Stride

From AI Wiki
See also: Machine learning terms

Introduction

In machine learning, stride refers to a parameter that determines the step size used during the convolution or pooling process in convolutional neural networks (CNNs). Stride plays a critical role in managing the spatial dimensions of feature maps, which can directly affect the model's efficiency and computational requirements. This article will explain the concept of stride, its role in CNNs, and its impact on the model's performance.

Stride in Convolutional Layers

Definition

In a convolutional layer, the stride is the number of pixels by which the convolutional filter, or kernel, moves across the input image or feature map.
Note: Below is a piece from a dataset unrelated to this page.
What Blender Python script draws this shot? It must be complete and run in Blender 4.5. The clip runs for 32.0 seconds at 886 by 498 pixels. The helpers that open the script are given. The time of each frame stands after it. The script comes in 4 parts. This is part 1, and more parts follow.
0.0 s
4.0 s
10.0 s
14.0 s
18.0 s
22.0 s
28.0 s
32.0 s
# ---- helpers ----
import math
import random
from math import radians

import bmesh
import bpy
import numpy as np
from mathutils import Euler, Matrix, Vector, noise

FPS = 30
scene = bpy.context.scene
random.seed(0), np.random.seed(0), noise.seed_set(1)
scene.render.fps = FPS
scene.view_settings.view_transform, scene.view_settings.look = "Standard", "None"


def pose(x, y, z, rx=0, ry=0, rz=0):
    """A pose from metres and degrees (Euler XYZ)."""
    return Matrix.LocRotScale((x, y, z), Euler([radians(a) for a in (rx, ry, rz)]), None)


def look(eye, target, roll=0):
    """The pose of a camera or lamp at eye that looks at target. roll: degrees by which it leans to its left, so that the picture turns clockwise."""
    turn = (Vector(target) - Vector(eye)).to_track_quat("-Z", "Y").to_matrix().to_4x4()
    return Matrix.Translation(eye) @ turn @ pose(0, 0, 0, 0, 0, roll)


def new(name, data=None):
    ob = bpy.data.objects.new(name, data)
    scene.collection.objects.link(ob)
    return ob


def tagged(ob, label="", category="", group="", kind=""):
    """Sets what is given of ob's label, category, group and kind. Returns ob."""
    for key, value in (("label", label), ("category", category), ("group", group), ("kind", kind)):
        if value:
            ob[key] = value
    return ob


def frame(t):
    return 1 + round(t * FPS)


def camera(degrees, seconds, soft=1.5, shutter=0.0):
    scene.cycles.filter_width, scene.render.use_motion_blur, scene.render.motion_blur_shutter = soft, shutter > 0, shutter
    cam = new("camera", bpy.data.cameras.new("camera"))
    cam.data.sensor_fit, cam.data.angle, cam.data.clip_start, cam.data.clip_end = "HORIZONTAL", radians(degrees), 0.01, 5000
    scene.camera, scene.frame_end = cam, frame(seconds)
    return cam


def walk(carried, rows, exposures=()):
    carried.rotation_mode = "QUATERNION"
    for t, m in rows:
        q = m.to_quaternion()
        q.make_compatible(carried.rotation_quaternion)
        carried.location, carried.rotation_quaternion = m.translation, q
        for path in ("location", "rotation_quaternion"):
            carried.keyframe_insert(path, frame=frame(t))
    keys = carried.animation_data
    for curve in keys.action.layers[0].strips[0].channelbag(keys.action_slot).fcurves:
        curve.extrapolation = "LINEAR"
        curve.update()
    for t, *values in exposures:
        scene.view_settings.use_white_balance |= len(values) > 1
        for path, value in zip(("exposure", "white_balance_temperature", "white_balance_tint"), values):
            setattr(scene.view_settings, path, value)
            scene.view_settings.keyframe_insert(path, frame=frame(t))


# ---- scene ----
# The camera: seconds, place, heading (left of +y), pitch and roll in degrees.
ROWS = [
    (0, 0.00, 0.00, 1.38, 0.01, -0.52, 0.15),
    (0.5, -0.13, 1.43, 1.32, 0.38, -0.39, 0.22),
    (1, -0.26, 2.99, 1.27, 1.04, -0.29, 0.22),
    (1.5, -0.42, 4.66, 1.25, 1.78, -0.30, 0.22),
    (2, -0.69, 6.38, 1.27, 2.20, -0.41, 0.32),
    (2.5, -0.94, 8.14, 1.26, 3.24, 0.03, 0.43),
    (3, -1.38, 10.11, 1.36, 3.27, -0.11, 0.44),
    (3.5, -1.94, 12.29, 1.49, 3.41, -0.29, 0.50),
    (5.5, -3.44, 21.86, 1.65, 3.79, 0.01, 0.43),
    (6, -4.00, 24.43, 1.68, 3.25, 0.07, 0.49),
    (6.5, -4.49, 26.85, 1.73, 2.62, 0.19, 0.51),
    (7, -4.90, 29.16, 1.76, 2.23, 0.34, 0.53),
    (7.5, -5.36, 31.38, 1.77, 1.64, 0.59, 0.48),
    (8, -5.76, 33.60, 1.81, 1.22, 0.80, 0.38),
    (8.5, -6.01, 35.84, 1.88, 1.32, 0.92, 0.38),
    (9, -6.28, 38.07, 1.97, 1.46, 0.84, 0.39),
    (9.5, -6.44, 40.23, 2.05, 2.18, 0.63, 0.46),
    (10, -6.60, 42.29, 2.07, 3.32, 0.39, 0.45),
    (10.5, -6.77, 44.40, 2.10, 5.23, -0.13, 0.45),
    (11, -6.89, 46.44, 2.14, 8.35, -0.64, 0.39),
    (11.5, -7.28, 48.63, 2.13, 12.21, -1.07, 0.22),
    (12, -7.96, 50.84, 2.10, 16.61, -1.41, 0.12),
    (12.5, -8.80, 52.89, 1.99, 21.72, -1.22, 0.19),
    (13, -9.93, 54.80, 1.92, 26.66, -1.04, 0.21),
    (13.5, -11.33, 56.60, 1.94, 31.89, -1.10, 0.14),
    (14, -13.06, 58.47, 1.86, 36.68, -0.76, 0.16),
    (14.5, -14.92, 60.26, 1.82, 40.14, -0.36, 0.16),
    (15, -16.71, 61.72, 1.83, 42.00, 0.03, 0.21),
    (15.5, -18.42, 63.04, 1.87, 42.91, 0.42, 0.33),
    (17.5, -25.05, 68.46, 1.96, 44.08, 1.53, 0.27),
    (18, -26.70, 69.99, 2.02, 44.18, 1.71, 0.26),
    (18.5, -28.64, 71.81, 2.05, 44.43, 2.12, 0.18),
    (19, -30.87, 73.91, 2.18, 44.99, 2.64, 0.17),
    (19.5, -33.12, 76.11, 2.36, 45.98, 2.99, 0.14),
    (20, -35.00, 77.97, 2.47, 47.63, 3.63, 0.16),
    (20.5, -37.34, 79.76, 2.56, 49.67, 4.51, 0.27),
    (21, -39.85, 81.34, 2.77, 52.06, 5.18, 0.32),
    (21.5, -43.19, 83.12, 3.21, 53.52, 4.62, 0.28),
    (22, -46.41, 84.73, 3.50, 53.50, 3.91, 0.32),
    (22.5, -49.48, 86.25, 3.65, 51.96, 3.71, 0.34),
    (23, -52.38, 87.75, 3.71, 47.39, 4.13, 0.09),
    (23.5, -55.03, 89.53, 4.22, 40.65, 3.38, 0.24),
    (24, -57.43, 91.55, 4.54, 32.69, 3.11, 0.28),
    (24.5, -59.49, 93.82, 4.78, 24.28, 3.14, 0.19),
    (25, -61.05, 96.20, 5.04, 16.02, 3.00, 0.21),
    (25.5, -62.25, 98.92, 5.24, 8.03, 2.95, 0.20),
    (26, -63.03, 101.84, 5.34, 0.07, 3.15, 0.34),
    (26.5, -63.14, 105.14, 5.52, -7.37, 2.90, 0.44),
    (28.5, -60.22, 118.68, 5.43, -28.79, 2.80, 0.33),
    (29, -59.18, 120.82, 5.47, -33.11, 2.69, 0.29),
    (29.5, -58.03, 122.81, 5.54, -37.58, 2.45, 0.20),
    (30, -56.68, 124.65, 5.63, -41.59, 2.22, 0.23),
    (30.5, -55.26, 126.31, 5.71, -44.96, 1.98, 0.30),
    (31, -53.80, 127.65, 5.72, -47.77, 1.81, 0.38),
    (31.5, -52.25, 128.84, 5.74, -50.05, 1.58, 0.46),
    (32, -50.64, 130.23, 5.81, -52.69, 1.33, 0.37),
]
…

A larger stride results in a smaller output feature map, while a smaller stride leads to a larger output feature map. The stride is often specified as an integer value (e.g., 1, 2, or 3) or a tuple containing two integers (e.g., (1, 2)) for different strides in the horizontal and vertical dimensions.
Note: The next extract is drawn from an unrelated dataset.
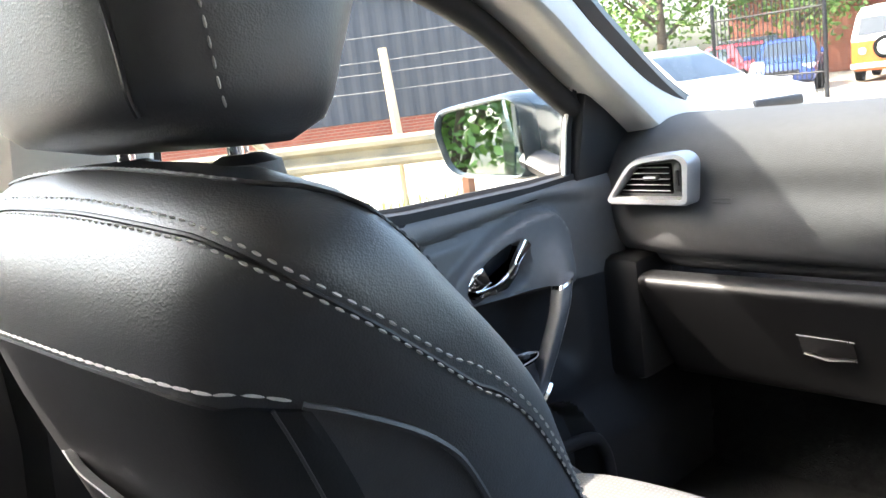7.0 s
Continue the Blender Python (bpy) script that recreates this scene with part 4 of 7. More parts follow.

Effects on Spatial Dimensions

The stride determines the spatial dimensions of the output feature map in a convolutional layer. Specifically, the width and height of the output feature map can be calculated using the following formulas, where $W_{in}$ and $H_{in}$ are the width and height of the input feature map, $K_w$ and $K_h$ are the width and height of the kernel, $P_w$ and $P_h$ are the padding values, and $S_w$ and $S_h$ are the stride values:

$W_{out} = \frac{W_{in} - K_w + 2 \cdot P_w}{S_w} + 1$

$H_{out} = \frac{H_{in} - K_h + 2 \cdot P_h}{S_h} + 1$

As the stride increases, the output feature map's dimensions decrease, which can reduce the computational complexity of the convolutional layer and the overall CNN.

Stride in Pooling Layers

Definition

In a pooling layer, the stride specifies the step size used when applying the pooling operation, such as max-pooling or average pooling, over the input feature map. Similar to the convolutional layer, the stride in a pooling layer is specified as an integer value or a tuple of two integers.
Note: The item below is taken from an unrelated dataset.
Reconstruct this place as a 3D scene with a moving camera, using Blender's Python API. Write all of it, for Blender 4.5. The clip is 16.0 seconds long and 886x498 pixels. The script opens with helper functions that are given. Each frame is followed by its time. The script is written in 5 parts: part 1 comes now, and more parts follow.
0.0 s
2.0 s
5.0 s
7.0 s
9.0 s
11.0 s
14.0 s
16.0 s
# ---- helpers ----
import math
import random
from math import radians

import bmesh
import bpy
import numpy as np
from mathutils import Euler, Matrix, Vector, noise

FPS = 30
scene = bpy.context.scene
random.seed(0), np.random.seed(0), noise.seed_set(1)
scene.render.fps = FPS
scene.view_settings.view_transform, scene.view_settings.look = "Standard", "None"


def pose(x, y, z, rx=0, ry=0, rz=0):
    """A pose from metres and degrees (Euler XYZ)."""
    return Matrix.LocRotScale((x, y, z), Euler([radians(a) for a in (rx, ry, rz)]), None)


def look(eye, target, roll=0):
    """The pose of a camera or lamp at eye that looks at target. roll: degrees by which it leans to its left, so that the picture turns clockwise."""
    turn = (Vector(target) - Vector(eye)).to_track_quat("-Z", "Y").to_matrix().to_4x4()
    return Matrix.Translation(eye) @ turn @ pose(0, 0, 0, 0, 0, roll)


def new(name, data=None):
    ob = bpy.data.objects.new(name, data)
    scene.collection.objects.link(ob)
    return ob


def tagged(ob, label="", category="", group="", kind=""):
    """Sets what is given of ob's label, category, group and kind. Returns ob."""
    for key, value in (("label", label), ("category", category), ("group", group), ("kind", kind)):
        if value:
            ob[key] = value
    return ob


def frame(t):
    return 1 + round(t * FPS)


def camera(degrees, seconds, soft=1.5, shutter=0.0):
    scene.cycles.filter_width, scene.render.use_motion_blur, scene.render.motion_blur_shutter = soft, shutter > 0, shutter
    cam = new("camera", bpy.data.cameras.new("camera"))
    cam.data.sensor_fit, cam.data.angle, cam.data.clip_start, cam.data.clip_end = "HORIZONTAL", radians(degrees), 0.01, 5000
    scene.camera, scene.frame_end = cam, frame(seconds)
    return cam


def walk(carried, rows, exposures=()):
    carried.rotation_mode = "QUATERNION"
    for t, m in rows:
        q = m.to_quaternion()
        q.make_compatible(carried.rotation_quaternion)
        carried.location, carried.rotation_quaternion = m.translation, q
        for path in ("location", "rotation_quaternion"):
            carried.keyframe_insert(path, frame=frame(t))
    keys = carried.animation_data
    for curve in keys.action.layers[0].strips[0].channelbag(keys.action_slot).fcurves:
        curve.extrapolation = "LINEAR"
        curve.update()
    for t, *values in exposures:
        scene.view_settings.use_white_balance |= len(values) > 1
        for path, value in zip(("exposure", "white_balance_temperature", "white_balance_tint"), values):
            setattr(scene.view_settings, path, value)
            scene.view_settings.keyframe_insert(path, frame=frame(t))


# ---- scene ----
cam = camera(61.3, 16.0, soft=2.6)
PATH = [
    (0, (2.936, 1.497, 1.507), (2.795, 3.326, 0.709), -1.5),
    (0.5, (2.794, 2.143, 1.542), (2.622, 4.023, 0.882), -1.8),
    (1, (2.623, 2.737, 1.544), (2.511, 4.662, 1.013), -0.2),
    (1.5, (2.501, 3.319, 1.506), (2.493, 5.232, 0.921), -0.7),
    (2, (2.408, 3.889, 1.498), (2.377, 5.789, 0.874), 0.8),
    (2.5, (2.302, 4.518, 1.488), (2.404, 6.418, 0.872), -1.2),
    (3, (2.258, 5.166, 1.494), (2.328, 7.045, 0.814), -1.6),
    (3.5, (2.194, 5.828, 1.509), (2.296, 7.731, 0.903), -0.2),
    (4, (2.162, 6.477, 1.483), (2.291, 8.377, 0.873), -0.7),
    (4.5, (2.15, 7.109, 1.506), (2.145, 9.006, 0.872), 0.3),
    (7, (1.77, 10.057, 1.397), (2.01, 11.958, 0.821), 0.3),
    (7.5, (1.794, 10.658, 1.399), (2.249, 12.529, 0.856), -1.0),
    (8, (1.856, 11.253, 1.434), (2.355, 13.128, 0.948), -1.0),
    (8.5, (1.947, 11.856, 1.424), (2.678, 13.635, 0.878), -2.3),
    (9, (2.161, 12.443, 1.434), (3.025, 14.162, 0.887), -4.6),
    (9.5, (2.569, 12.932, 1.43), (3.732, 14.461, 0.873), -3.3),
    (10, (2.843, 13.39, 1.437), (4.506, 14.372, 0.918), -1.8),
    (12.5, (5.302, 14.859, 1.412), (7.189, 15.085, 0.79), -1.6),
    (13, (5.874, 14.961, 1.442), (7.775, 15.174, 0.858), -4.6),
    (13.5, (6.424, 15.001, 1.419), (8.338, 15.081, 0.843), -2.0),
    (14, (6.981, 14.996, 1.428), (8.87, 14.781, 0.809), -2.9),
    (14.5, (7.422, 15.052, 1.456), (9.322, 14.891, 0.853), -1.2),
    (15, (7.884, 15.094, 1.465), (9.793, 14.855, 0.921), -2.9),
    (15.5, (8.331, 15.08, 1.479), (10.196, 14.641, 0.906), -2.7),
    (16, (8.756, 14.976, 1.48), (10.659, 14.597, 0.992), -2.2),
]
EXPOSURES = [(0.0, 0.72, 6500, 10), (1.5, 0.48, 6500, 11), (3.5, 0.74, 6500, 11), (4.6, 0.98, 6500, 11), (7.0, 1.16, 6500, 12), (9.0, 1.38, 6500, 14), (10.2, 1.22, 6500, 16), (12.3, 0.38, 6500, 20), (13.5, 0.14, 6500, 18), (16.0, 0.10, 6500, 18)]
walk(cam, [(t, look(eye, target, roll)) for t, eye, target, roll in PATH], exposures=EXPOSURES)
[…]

Effects on Spatial Dimensions

The stride in a pooling layer also affects the output feature map's spatial dimensions. The output width and height can be calculated using similar formulas as for convolutional layers, replacing the kernel dimensions with the pooling window dimensions. By adjusting the stride in a pooling layer, the model's computational complexity and spatial information representation can be controlled.

Explain Like I'm 5 (ELI5)

Imagine you have a big grid of numbers, and you want to look at small groups of these numbers at a time using a smaller window. The stride is how many spaces you move your window each time you slide it across the grid. In machine learning, this helps us process images and other data in smaller pieces, making it easier for the computer to understand what's going on. When the stride is bigger, the computer looks at fewer pieces, making it faster but possibly less detailed. When the stride is smaller, the computer looks at more pieces, which can give it a better understanding but might take longer to process.